Could you copy every line from the material below in which "part" appears?
##############################
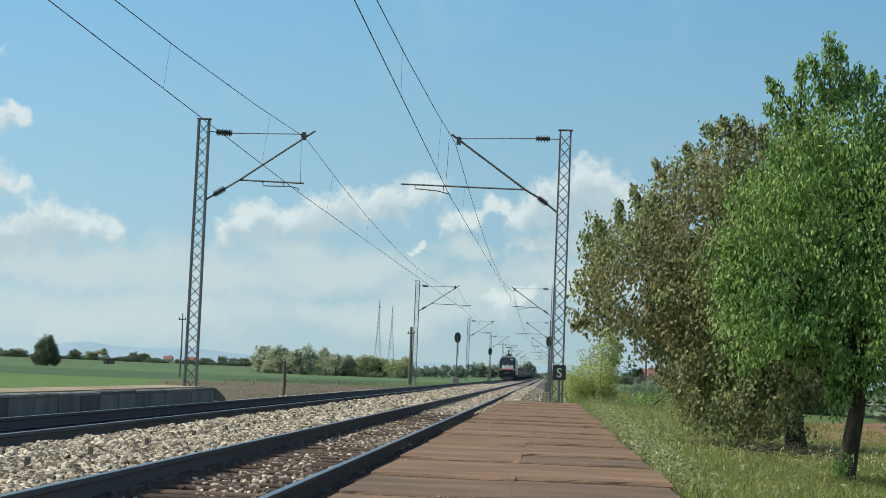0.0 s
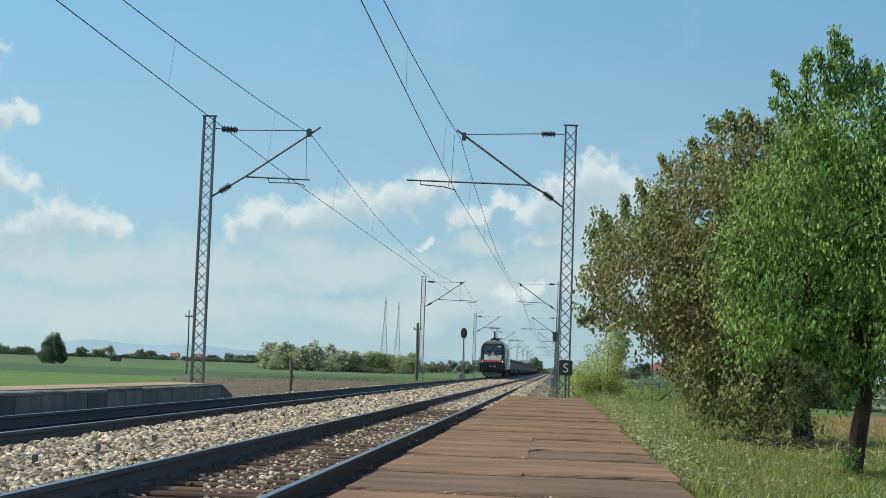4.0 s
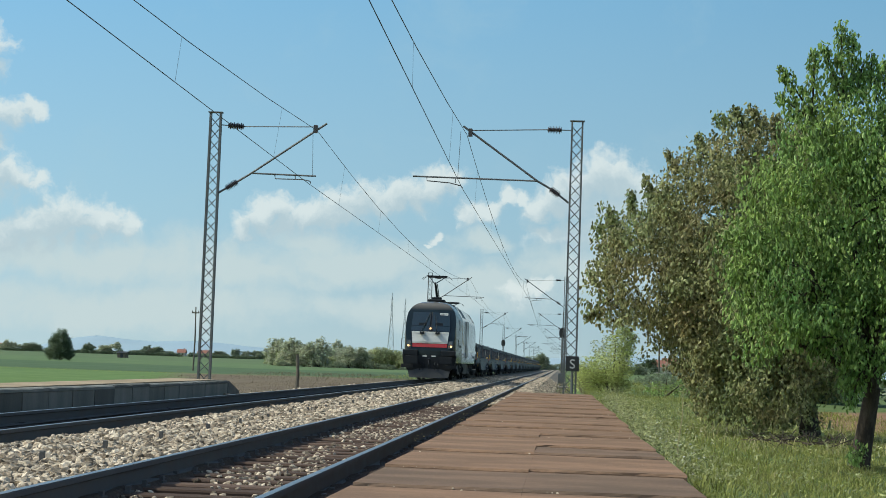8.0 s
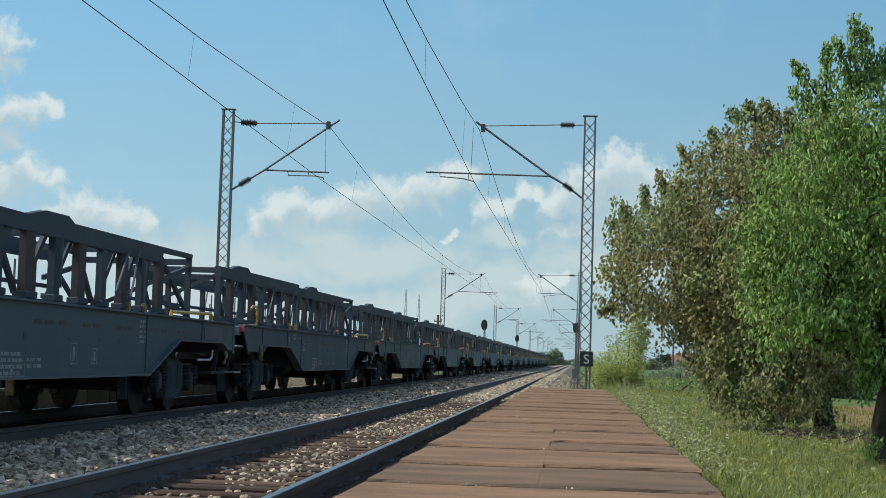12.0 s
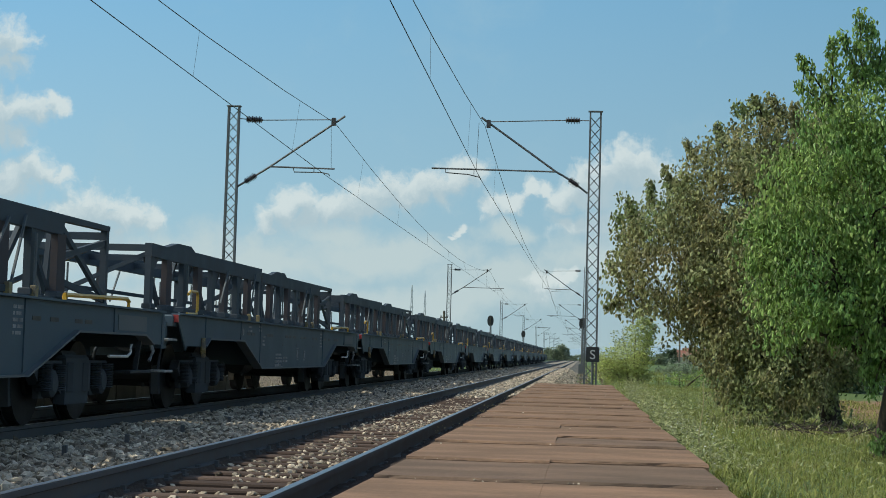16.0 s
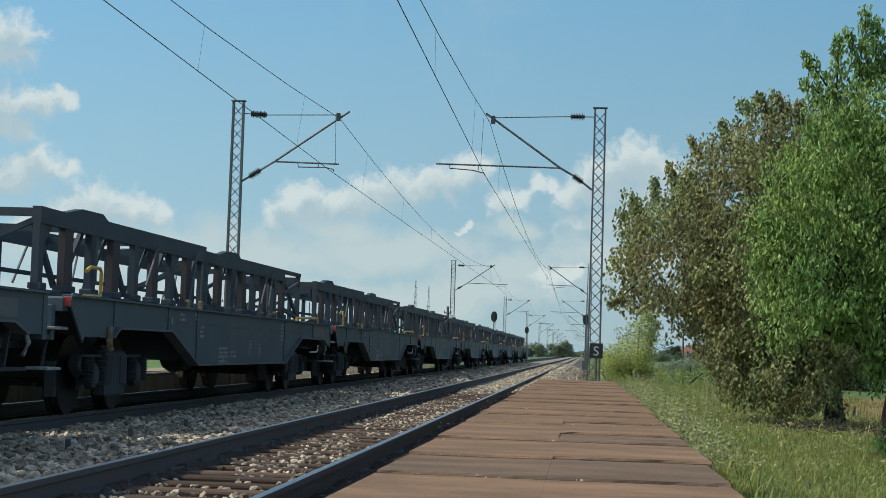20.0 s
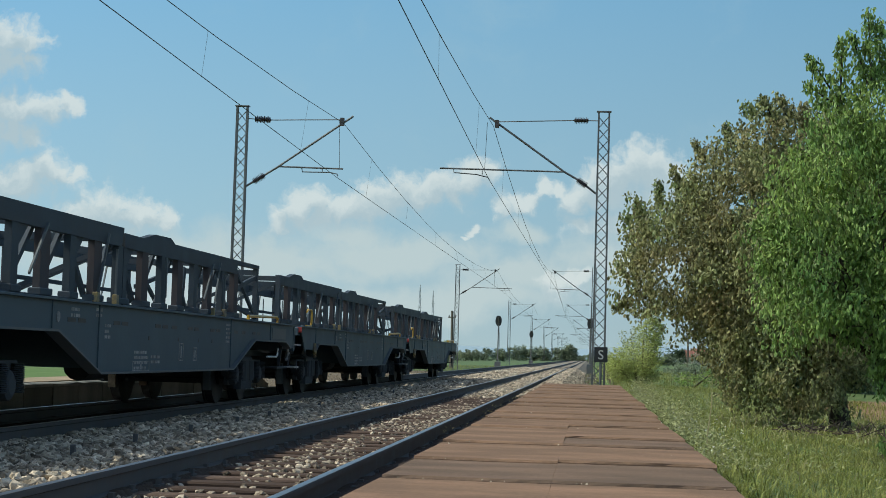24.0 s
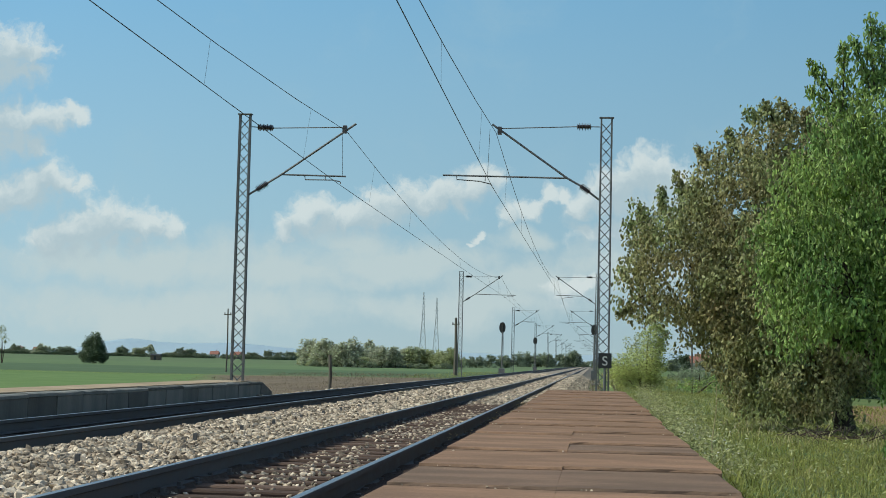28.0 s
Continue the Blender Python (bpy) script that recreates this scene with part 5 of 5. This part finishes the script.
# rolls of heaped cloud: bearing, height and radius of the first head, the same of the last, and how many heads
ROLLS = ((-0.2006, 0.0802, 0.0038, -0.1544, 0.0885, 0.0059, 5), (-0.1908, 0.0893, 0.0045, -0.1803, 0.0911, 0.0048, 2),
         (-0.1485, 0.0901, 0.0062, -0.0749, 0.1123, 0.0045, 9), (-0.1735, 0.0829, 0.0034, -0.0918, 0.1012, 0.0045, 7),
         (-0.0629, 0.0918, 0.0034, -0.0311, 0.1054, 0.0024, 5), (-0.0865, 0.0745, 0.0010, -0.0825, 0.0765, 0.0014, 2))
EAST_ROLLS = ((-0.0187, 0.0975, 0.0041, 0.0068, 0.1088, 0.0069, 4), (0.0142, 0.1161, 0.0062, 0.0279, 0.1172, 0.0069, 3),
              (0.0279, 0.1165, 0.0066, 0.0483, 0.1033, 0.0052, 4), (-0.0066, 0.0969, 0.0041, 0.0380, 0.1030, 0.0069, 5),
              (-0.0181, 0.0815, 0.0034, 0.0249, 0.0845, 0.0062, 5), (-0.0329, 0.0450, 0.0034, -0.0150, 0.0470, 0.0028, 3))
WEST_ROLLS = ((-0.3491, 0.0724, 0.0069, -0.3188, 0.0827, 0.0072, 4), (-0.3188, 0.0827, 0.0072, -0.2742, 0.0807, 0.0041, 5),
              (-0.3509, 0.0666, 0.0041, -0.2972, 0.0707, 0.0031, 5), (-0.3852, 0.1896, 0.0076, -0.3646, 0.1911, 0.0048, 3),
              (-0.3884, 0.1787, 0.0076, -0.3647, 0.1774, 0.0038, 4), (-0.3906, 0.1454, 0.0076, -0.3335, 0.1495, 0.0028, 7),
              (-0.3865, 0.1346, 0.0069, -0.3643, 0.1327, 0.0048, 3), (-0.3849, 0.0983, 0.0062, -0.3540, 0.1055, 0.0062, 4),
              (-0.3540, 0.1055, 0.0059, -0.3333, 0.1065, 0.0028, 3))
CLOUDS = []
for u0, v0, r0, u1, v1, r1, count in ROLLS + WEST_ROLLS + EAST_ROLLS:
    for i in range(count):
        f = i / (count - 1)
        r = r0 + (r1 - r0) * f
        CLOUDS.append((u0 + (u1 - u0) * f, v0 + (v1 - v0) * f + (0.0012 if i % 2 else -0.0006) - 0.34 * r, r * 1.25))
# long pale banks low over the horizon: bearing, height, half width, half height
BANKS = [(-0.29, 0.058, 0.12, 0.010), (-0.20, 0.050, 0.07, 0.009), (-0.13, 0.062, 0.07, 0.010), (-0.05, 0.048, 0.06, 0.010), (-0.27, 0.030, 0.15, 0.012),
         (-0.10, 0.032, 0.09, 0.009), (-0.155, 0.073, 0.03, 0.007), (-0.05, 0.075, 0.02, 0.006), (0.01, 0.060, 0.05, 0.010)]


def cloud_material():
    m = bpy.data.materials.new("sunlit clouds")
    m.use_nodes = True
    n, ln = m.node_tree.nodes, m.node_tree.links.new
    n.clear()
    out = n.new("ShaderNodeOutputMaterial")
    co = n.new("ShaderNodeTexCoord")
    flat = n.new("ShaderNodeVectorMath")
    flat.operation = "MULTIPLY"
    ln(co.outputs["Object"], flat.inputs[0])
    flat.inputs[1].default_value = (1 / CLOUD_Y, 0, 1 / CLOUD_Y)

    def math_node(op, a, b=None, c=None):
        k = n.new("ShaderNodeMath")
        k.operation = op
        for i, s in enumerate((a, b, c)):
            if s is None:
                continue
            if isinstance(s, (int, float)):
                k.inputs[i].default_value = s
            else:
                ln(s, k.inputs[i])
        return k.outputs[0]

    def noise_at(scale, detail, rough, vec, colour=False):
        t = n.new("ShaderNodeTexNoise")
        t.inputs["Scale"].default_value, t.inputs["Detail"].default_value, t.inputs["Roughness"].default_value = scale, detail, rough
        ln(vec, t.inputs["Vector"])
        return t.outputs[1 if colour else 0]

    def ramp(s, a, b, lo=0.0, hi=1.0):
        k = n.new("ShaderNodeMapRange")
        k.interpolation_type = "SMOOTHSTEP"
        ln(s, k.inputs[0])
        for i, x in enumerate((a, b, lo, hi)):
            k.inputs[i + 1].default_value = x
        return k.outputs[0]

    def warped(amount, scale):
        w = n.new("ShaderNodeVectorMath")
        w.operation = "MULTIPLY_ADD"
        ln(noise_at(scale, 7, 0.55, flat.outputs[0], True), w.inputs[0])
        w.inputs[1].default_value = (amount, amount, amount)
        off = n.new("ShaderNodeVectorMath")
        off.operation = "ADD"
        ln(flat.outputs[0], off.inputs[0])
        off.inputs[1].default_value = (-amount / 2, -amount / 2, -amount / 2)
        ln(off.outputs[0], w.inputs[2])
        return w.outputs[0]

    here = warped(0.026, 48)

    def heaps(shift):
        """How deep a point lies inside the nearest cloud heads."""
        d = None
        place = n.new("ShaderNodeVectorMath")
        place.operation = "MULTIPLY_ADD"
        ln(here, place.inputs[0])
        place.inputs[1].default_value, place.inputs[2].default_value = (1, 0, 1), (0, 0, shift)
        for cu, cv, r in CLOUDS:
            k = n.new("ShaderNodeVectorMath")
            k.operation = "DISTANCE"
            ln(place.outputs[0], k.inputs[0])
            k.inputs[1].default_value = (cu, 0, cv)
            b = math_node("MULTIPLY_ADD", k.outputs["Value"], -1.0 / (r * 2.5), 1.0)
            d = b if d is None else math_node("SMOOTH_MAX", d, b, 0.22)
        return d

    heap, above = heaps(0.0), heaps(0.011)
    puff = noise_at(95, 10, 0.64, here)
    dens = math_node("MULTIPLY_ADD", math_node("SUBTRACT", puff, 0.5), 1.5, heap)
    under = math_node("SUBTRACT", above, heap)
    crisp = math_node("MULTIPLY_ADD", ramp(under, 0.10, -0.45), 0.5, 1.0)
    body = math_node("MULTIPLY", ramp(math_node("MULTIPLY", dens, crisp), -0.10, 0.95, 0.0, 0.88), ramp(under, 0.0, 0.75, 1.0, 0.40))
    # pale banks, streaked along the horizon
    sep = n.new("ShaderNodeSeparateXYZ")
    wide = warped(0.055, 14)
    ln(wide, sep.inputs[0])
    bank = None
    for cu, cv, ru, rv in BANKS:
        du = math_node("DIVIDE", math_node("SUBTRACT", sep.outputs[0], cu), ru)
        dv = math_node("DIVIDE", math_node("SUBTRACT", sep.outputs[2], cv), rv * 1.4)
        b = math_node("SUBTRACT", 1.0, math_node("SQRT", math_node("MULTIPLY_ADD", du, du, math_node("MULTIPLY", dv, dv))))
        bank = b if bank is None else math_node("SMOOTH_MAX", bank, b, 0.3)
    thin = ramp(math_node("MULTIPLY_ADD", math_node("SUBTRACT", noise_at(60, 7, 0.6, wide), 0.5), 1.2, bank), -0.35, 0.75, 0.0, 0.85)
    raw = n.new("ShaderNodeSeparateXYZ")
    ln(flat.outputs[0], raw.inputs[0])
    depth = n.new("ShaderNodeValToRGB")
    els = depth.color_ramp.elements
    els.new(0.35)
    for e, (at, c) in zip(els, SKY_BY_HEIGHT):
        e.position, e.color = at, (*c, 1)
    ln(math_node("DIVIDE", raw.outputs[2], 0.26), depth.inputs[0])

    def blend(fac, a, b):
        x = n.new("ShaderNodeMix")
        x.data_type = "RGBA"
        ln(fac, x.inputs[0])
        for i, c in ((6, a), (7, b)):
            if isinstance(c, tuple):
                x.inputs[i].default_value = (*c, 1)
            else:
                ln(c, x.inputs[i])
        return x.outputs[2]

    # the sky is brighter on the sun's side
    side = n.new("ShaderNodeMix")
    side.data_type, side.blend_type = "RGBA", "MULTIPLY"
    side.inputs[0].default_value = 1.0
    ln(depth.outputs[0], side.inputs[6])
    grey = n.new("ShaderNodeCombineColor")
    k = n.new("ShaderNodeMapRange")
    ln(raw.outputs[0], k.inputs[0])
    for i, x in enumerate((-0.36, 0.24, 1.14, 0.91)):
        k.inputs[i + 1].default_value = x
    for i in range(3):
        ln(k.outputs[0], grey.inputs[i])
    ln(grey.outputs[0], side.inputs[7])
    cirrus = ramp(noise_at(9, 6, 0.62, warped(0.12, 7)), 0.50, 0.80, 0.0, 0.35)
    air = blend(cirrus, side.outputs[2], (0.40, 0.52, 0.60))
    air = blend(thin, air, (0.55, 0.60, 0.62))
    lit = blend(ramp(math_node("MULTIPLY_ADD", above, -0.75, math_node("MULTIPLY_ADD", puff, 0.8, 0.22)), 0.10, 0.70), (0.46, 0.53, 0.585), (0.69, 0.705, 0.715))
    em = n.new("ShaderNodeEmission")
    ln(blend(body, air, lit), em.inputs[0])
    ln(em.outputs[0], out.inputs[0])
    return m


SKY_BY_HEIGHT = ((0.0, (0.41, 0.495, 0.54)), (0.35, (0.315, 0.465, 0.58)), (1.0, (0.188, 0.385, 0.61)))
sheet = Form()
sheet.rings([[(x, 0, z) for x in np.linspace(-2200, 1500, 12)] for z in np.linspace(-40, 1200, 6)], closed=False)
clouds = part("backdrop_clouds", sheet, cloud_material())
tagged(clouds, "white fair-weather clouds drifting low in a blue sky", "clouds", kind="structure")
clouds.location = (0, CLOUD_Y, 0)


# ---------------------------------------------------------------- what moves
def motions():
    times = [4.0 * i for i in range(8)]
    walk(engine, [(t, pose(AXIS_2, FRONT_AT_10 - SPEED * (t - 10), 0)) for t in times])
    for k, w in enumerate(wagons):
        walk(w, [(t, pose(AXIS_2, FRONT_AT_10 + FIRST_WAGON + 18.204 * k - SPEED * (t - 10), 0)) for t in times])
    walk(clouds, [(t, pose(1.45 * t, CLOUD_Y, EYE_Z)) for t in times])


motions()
##############################
▶ FINAL ANSWER:
Continue the Blender Python (bpy) script that recreates this scene with part 5 of 5. This part finishes the script.
clouds = part("backdrop_clouds", sheet, cloud_material())